Welcome to Land of The Nerds, where I, Douglas Laman, use my love of cinema to explore, review and talk about every genre of film imaginable!
Friday, September 9, 2016
Sully Struggles To Land On A Purpose For Being
The sequence depicting said landing and the effort to get all of the passengers off the plane is a high point of the movie by far. It's a well-edited and similarly well-directed scene that, like the People v. O.J. Simpson miniseries proved earlier this year, is a reminder that real life events that we all know the conclusion to can become compelling once more in their cinematic incarnations if there's some good filmmaking, writing and acting and what-not on display. Unfortunately, that's just one flashback scene, there's still the rest of the movie to deal with and that's where Sully struggles more than a tad.
It feels, at times, like screenwriter Todd Komarnicki is just throwing stuff at the wall, hoping something will stick to make the movie compelling. For instance, there are these two flashback sequences related to events that occured to Sully in decades past that serve absolutely no purpose in the movie while Sully has some martial strife with his wife, Lorraine (Laura Linney, who mostly just gets to wander around a kitchen while talking on the phone with her husband) stemming from Sully's newly high-profile media image that comes and goes in a flash.
Partly why the flashback sequence to that fateful plane landing works so well is that it's concise, it's easy to understand the stakes, there's a subdued nature to the scene that understands the tragic circumstances of this unexpected event combined with previously established character dynamics are more than enough to create propulsive drama. By contrast, the rest of Sully feels like it's constantly trying to concoct more drama as if concerned that the audience is gonna nod off if a new personal crisis isn't introduced every other minute. Trying to create a more conventional "good vs. evil" narrative out of the customary investigation done into whether or not Sully made the right call in landing his plane in the Hudson is really the worst side effect of this flaw by a country mile.
Much of Sully is quite restrained, and nicely so, and then these government investigators zoom on in seemingly from another movie, twirling their mustaches and being such over-the-top antagonistic caricatures that it takes you right out of the movie. The only real good thing to come out of the presence of such stylized villains is that it offers Tom Hanks the chance to deliver the sort of stalwart "Good o'l boy" dialogue only he could deliver this well.

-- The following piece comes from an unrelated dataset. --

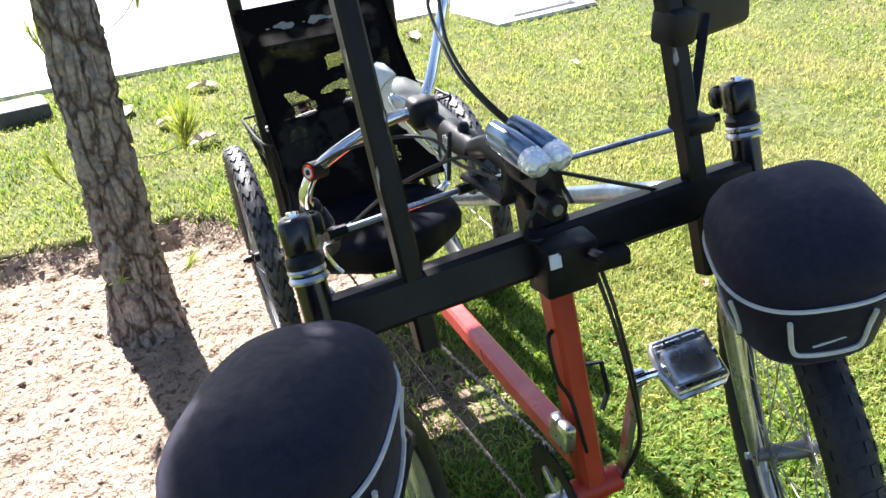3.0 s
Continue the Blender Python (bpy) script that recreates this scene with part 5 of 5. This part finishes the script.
# dry straw and needles on the dirt and in the thin grass
x4, y4 = scatter(34000, (-1.5, 1.3, 1.5, 4.0))
b4 = bare(x4, y4)
keep = ((b4 > 0.03) & (RNG.uniform(0, 1, len(x4)) < 0.42 + 0.4 * (b4 < 0.7))) | (worn(x4, y4) > RNG.uniform(0.1, 0.8, len(x4)))
x4, y4 = x4[keep], y4[keep]
z4 = heights(x4, y4) + 0.004
n4 = len(x4)
ang, ln4 = RNG.uniform(0, 2 * math.pi, n4), 0.005 + 0.034 * RNG.uniform(0, 1, n4) ** 3
dx, dy = np.cos(ang) * ln4 / 2, np.sin(ang) * ln4 / 2
thin = RNG.uniform(0.0005, 0.0014, n4)
wx, wy = -np.sin(ang) * thin, np.cos(ang) * thin
lift = RNG.uniform(0.0, 0.010, n4)
vs = np.stack([np.stack([x4 - dx - wx, y4 - dy - wy, z4], 1), np.stack([x4 - dx + wx, y4 - dy + wy, z4], 1), np.stack([x4 + dx + wx, y4 + dy + wy, z4 + lift], 1), np.stack([x4 + dx - wx, y4 + dy - wy, z4 + lift], 1)], 1).reshape(-1, 3)
stuff("straw", vs, np.arange(n4)[:, None] * 4 + np.arange(4), STRAW, "dry straw and needles strewn on the dirt", "straw")

# clods of dirt
x5, y5 = scatter(3200, (-1.45, 0.5, 1.8, 3.75))
b5 = bare(x5, y5)
keep = (b5 > 0.12) & (RNG.uniform(0, 1, len(x5)) < 0.55 + 0.45 * (b5 < 0.8))
x5, y5 = x5[keep], y5[keep]
z5, n5 = heights(x5, y5), len(x5)
r5 = 0.0022 + 0.012 * RNG.uniform(0, 1, n5) ** 5
octa = np.array([(1, 0, 0), (0, 1, 0), (-1, 0, 0), (0, -1, 0), (0.3, 0.2, 0.8), (-0.2, -0.1, -0.7)], float)
faces = np.array([(0, 1, 4), (1, 2, 4), (2, 3, 4), (3, 0, 4), (1, 0, 5), (2, 1, 5), (3, 2, 5), (0, 3, 5)])
vs = octa[None] * r5[:, None, None] * RNG.uniform(0.45, 1.35, (n5, 6, 3)) + np.stack([x5, y5, z5 + r5 * 0.25], 1)[:, None]
stuff("clods", vs.reshape(-1, 3), (np.arange(n5)[:, None, None] * 6 + faces[None]).reshape(-1, 3), CLOD, "small dry clods and pebbles on the dirt", "clods")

For any other actor, the monologues Sully has to deliver here could have come off as hammy or manipulative, but for Hanks, these words roll right off his tongue in a most natural way. It helps that the movies penchant for restraint is kept intact for his big sweeping dialogue driven scenes so no intrusive sweeping score is presented alongside these pieces of dialogue. It's all just relying on Mr. Hanks, which is a mighty smart decision indeed.
While Sully is indeed a step up from Clint Eastwood's two forgettable 2014 movies (I bet you forgot Dirty Harry himself did a Jersey Boys movie adaptation, didn't you?), it's overall just an OK sort of feature that desperately needed to have a more concise screenplay that drastically simplified the amount of content it tried to stuff into its brief running time. At least the script and direction go for a more muted approach (at least for the stuff that isn't related to the EEEEVVVVVIIILLL government investigators) that serves certain scenes well and there's plenty of chances for Tom Hanks to shine. Something tells me that guy is gonna go places as an actor, though that's just a hunch on my part.